The city itself has the stronger draw for us, however. We explore the North End and savor the flavors and aromas distinguishing restaurants and cafes, like Il Saraceno, Caffe Vittoria, and Mike’s Bakery, where President Clinton made one of his famous eating stops while jogging. We love these stubbornly ethnic streets where Italian is the first language you hear, where men gather in two’s and three’s to pass the news and comment on the state of everything, and where, sadly, older women in worn cloth coats plod along the narrow sidewalks with plastic shopping bags in each hand, their shoulders drooping under the weight of daily purchases.
The North End is the oldest part of Boston proper before the land was filled in to join the north and south banks of the Charles River. Famous patriots lived there at sometime in their lives, like Adams, Franklin, and Paul Revere, aka Rivoire. Now it’s home to another group of immigrants.
On another day during our stay, we visit the Old North Church. A tourist group is gathering outside it, so we join them, find a box pew, and listen to the rector tell the church’s story. He asks who held the “one-if-by-land-and-two-if-by-sea” lanterns in the belfry for those awaiting a signal across the bay in Charlestown. Who knew it was Robert Newman, the sexton and Captain John Pulling?
After the rector’s talk, we walk out to the park behind the church, through memorabilia of past patriots and war casualties, to the Protestant church’s competition, one of the oldest Catholic churches and, incidentally, as architecturally spare and sparsely adorned as the Protestant version. From there we go to Paul Revere’s house and The Old Granary Burial Ground for more Revere-revering.

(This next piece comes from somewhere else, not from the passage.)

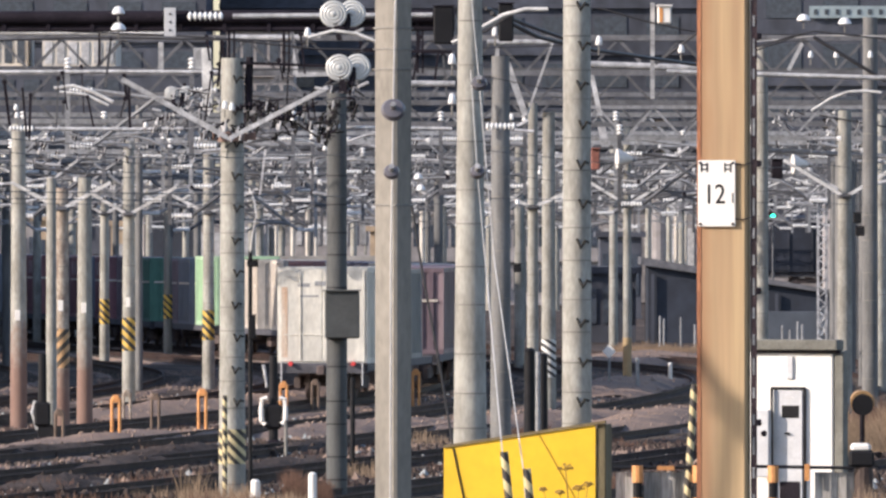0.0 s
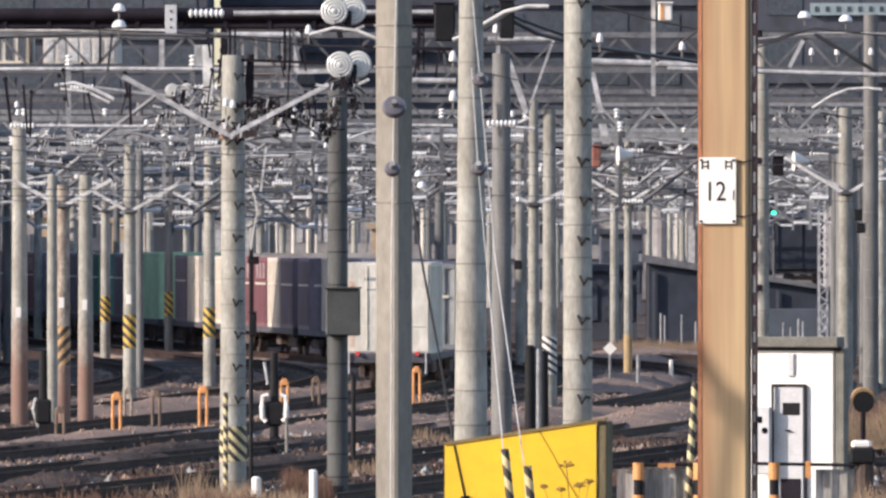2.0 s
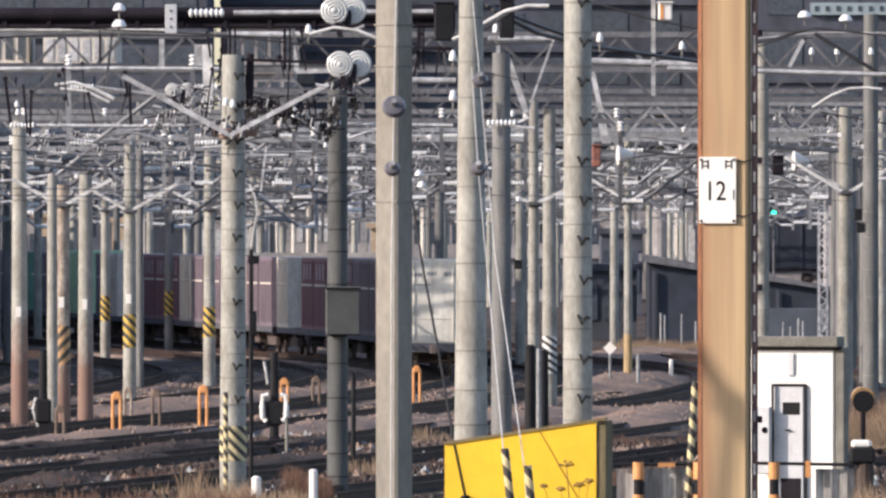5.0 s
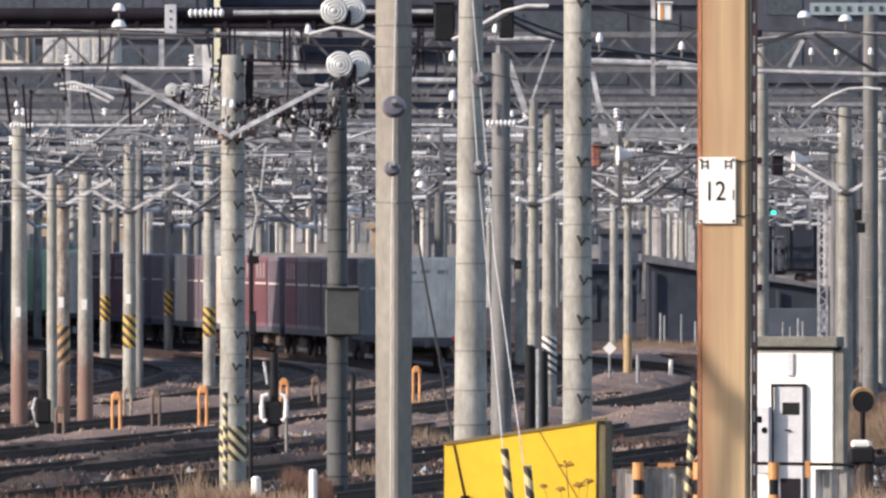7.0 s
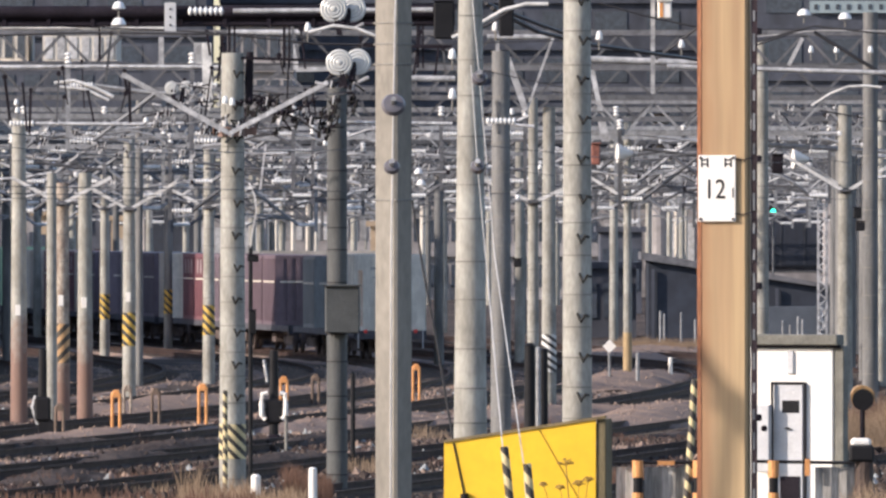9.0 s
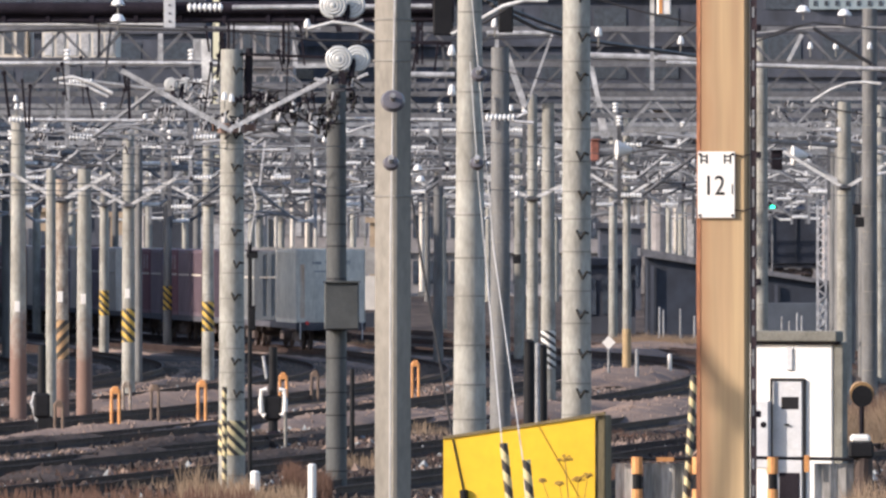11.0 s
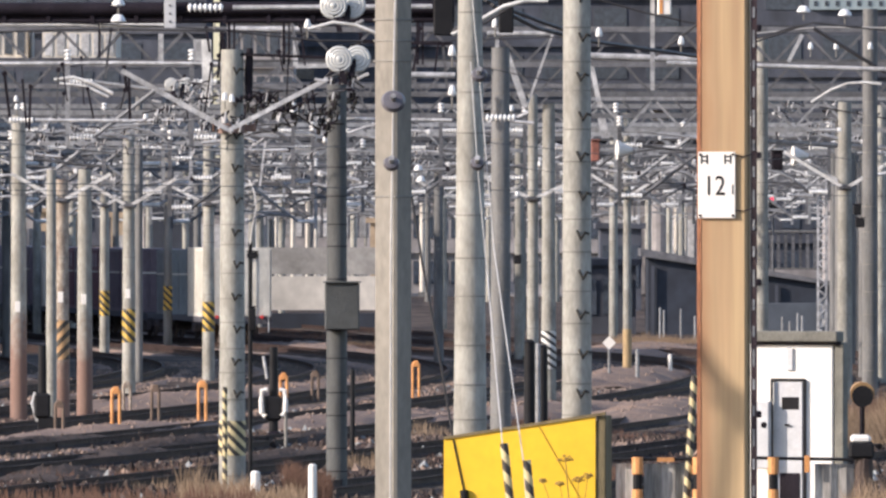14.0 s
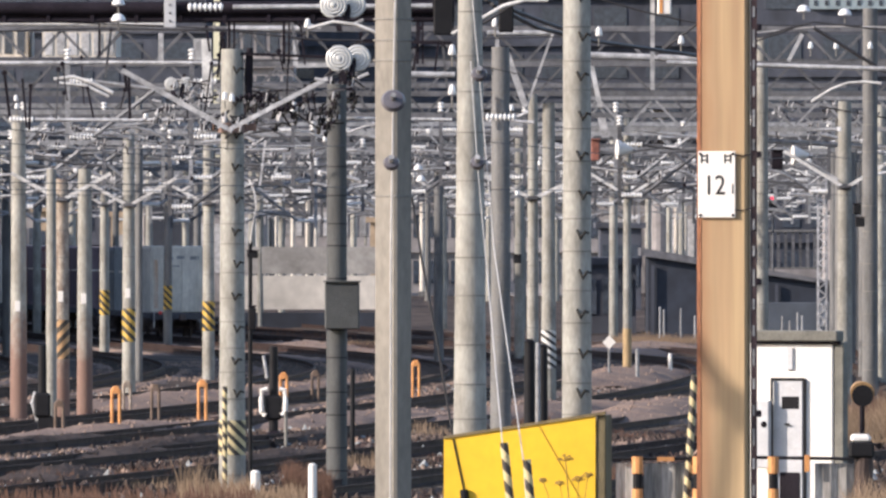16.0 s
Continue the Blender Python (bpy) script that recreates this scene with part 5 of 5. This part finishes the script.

We end our visit, filled throughout our stay with many good meals, coffee stops, and site-seeing, by lunching in Harvard Square, a nostalgic pause for Stephen and me as we watch our son experience the same settings we enjoyed the first two years of our marriage. Ben’s clean, structurally sound apartment, his first independent home after college, is close to his job; that reassures us, but we are even more delighted he has this year to enjoy Boston’s cultural riches and vibrancy.
Revised June 24, 2019 from a journal entry by Susan Bass Marcus
 “One, if by land, and two, if by sea” phrase was coined by the American poet, Henry W. Longfellow in his poem, Paul Revere’s Ride. It was a reference to the secret signal orchestrated by Revere during his historic ride from Boston to Concord on the verge of American Revolutionary War. The signal was meant to alert patriots about the route the British troops chose to advance to Concord…and Captain John Pulling carried two lanterns to the steeple of the church while Thomas Bernard kept the watch outside on the street. The two lanterns were meant as the message that the British forces left from Boston Common, which then bordered the Charles River, and rowed over to Cambridge.—Paul Revere Heritage Project.